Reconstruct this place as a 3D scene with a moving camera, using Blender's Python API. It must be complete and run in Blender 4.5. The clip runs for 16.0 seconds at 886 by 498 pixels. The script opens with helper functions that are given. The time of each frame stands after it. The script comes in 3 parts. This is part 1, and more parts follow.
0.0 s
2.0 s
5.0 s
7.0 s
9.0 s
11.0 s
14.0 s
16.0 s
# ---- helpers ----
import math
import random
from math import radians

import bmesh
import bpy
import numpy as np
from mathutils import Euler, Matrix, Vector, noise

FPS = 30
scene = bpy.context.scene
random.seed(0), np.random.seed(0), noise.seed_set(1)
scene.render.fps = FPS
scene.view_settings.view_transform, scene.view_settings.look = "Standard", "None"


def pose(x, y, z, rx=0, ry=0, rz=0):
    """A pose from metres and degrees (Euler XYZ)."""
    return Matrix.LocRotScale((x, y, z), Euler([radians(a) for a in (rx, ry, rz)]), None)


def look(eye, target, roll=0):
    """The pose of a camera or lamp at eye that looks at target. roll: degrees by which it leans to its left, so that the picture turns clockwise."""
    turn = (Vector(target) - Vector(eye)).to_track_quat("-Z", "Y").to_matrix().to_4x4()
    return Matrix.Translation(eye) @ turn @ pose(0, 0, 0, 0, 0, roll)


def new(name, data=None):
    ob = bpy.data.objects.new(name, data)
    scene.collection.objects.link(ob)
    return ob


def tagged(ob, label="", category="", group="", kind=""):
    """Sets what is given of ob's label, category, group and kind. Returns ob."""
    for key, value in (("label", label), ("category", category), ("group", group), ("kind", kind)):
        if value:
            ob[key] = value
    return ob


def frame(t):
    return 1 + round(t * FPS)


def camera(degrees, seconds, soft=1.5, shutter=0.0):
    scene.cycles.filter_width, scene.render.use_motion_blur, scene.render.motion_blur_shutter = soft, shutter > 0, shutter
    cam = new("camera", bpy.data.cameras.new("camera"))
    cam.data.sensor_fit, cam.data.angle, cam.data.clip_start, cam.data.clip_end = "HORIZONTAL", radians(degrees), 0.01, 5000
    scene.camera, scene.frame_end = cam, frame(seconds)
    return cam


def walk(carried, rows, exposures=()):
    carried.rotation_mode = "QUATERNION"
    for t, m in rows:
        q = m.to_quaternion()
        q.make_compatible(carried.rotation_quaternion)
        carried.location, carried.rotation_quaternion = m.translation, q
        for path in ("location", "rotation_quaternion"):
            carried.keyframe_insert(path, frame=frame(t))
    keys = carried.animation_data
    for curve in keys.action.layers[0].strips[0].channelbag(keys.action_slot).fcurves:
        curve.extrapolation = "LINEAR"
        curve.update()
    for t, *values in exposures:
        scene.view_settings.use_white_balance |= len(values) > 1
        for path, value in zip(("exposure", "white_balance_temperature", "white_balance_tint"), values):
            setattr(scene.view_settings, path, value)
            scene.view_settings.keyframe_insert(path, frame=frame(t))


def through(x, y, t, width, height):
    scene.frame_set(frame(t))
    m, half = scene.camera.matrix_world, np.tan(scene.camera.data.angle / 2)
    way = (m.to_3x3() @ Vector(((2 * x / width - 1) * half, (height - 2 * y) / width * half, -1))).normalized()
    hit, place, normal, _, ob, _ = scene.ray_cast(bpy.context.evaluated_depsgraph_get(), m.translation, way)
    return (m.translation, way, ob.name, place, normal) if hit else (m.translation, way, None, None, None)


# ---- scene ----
______________________________
- _What you need to do_: Copy every line of the material, please, keeping it exactly the same.

- _Final result_:
Reconstruct this place as a 3D scene with a moving camera, using Blender's Python API. It must be complete and run in Blender 4.5. The clip runs for 16.0 seconds at 886 by 498 pixels. The script opens with helper functions that are given. The time of each frame stands after it. The script comes in 3 parts. This is part 1, and more parts follow.
0.0 s
2.0 s
5.0 s
7.0 s
9.0 s
11.0 s
14.0 s
16.0 s
# ---- helpers ----
import math
import random
from math import radians

import bmesh
import bpy
import numpy as np
from mathutils import Euler, Matrix, Vector, noise

FPS = 30
scene = bpy.context.scene
random.seed(0), np.random.seed(0), noise.seed_set(1)
scene.render.fps = FPS
scene.view_settings.view_transform, scene.view_settings.look = "Standard", "None"


def pose(x, y, z, rx=0, ry=0, rz=0):
    """A pose from metres and degrees (Euler XYZ)."""
    return Matrix.LocRotScale((x, y, z), Euler([radians(a) for a in (rx, ry, rz)]), None)


def look(eye, target, roll=0):
    """The pose of a camera or lamp at eye that looks at target. roll: degrees by which it leans to its left, so that the picture turns clockwise."""
    turn = (Vector(target) - Vector(eye)).to_track_quat("-Z", "Y").to_matrix().to_4x4()
    return Matrix.Translation(eye) @ turn @ pose(0, 0, 0, 0, 0, roll)


def new(name, data=None):
    ob = bpy.data.objects.new(name, data)
    scene.collection.objects.link(ob)
    return ob


def tagged(ob, label="", category="", group="", kind=""):
    """Sets what is given of ob's label, category, group and kind. Returns ob."""
    for key, value in (("label", label), ("category", category), ("group", group), ("kind", kind)):
        if value:
            ob[key] = value
    return ob


def frame(t):
    return 1 + round(t * FPS)


def camera(degrees, seconds, soft=1.5, shutter=0.0):
    scene.cycles.filter_width, scene.render.use_motion_blur, scene.render.motion_blur_shutter = soft, shutter > 0, shutter
    cam = new("camera", bpy.data.cameras.new("camera"))
    cam.data.sensor_fit, cam.data.angle, cam.data.clip_start, cam.data.clip_end = "HORIZONTAL", radians(degrees), 0.01, 5000
    scene.camera, scene.frame_end = cam, frame(seconds)
    return cam


def walk(carried, rows, exposures=()):
    carried.rotation_mode = "QUATERNION"
    for t, m in rows:
        q = m.to_quaternion()
        q.make_compatible(carried.rotation_quaternion)
        carried.location, carried.rotation_quaternion = m.translation, q
        for path in ("location", "rotation_quaternion"):
            carried.keyframe_insert(path, frame=frame(t))
    keys = carried.animation_data
    for curve in keys.action.layers[0].strips[0].channelbag(keys.action_slot).fcurves:
        curve.extrapolation = "LINEAR"
        curve.update()
    for t, *values in exposures:
        scene.view_settings.use_white_balance |= len(values) > 1
        for path, value in zip(("exposure", "white_balance_temperature", "white_balance_tint"), values):
            setattr(scene.view_settings, path, value)
            scene.view_settings.keyframe_insert(path, frame=frame(t))


def through(x, y, t, width, height):
    scene.frame_set(frame(t))
    m, half = scene.camera.matrix_world, np.tan(scene.camera.data.angle / 2)
    way = (m.to_3x3() @ Vector(((2 * x / width - 1) * half, (height - 2 * y) / width * half, -1))).normalized()
    hit, place, normal, _, ob, _ = scene.ray_cast(bpy.context.evaluated_depsgraph_get(), m.translation, way)
    return (m.translation, way, ob.name, place, normal) if hit else (m.translation, way, None, None, None)


# ---- scene ----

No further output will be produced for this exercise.